The case for the market mechanism in education is stronger when it is not confused with the idea that parents must be free to spend what they like. In the US, the average cost of going private is half what the state spends, not twice, as it is here. Most private schools are religious and educate poor children. We must be very careful when applying to here voucher lessons learned from America.

It seems I didn't persuade you that there is a moral difference between buying a larger house and buying an expensive education. I'm surprised, also, since you accept that creaming off by the independent sector lowers standards elsewhere. But I am not sure you do think that the educational inequalities that would survive your reforms are justified. I suspect your view is rather that we have to put up with them-because human nature is "selfish," or because the affluent will always protect their privileges. But there's a world of difference between the morally defensible and the politically feasible, and it doesn't help to confuse the two.

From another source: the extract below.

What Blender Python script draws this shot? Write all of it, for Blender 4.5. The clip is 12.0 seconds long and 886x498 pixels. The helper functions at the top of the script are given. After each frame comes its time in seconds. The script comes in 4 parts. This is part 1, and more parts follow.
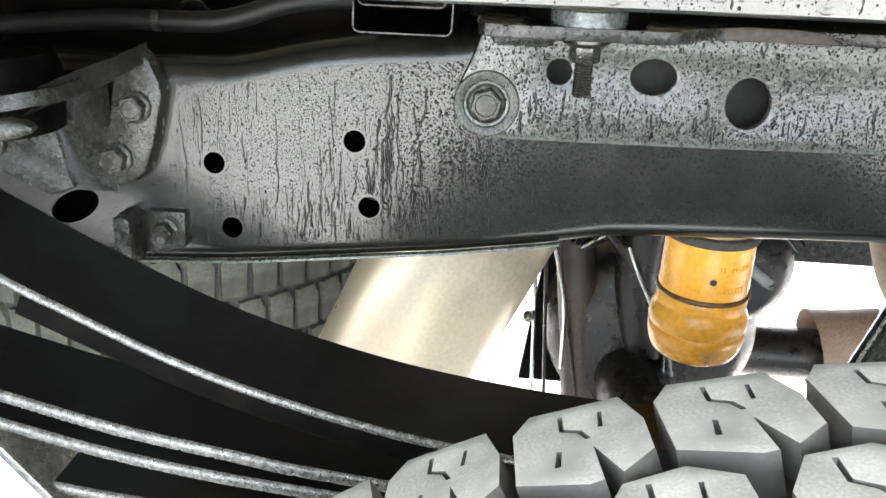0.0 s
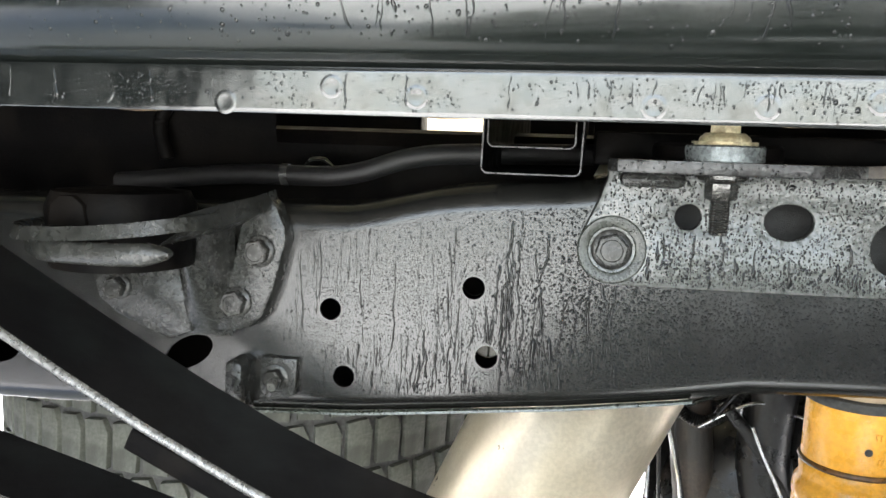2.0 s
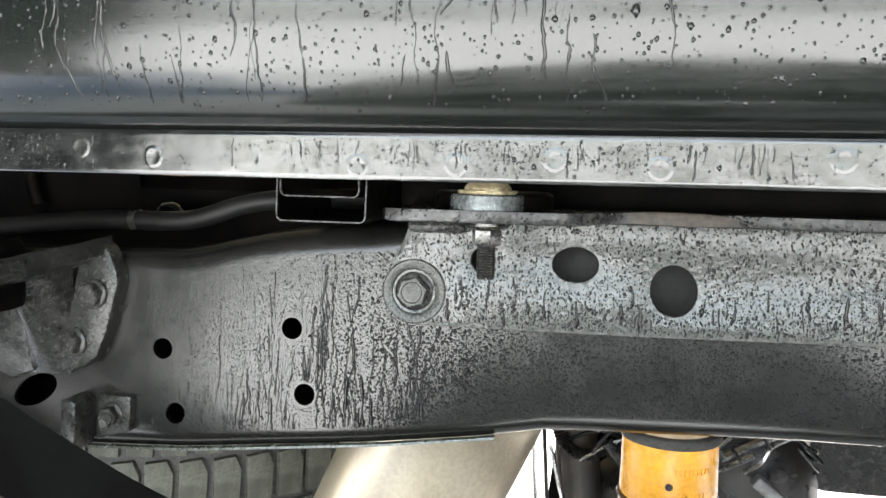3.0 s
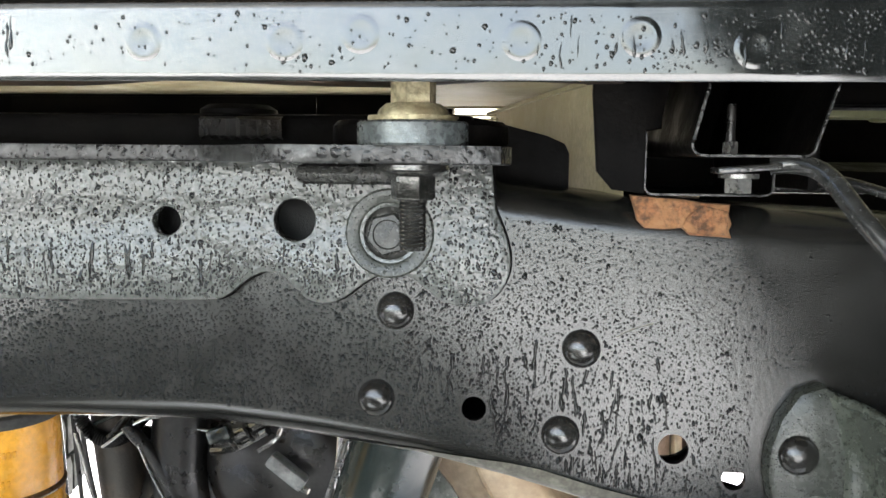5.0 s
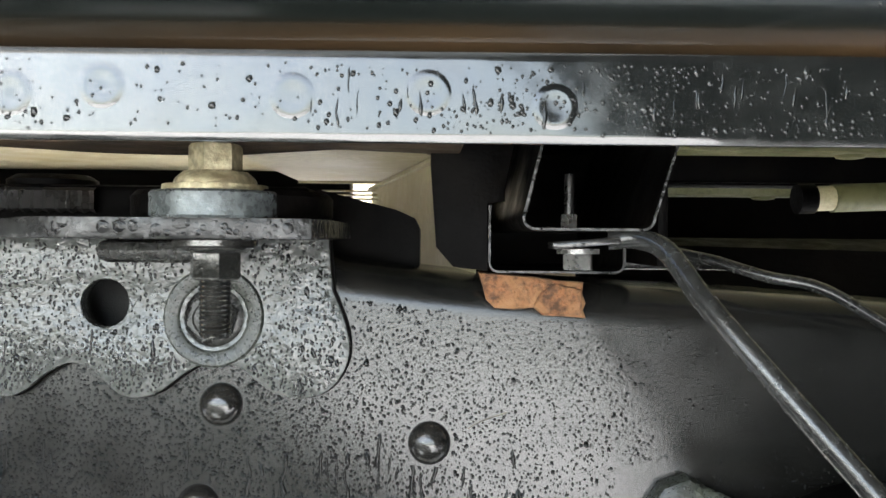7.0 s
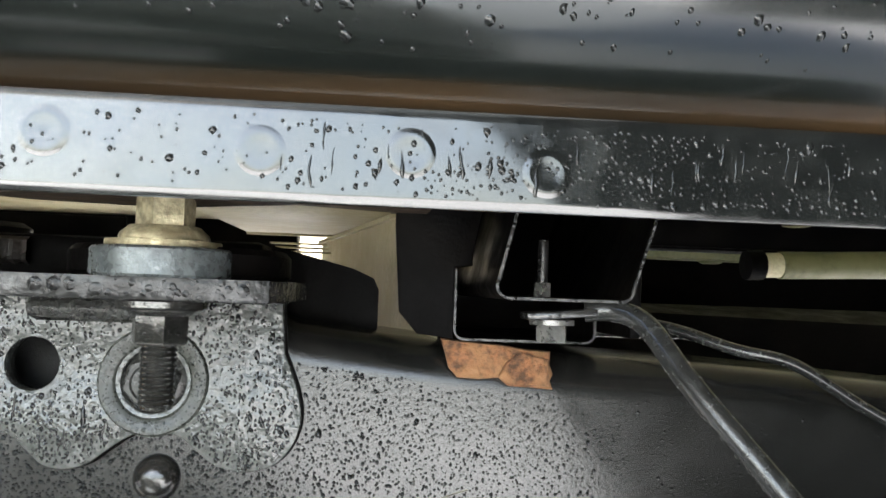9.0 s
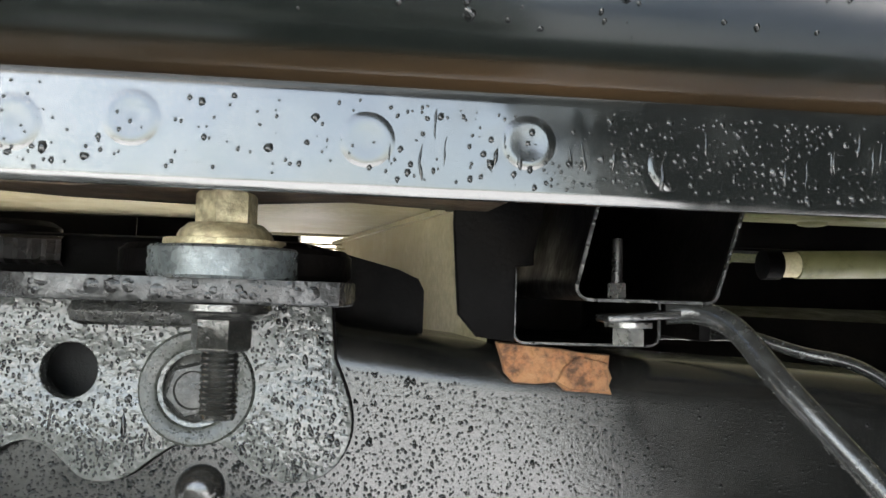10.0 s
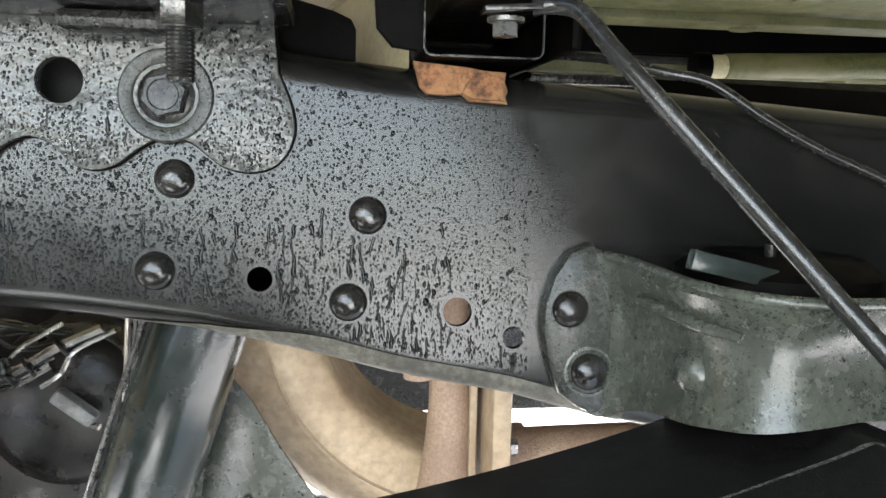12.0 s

Nor, though, does it help much to pine for some improbable utopia. I accept that we need proposals more realistic than abolition, on the one hand, or a no top-up, no selection, voucher system, on the other. So here are my top two second-best suggestions. First, vouchers for the disadvantaged (as in Milwaukee) may improve standards where they most need improving. Second, the Sutton Trust's idea that we persuade the top 100 independent day schools to admit on merit-government helping with fees where needed-would at least give us fair selection criteria, and send shockwaves through the rest of the system.

Good luck trying to persuade independent school heads that they owe something to the less fortunate. Remind them that public schools are so called because they were founded for the free education of the poor.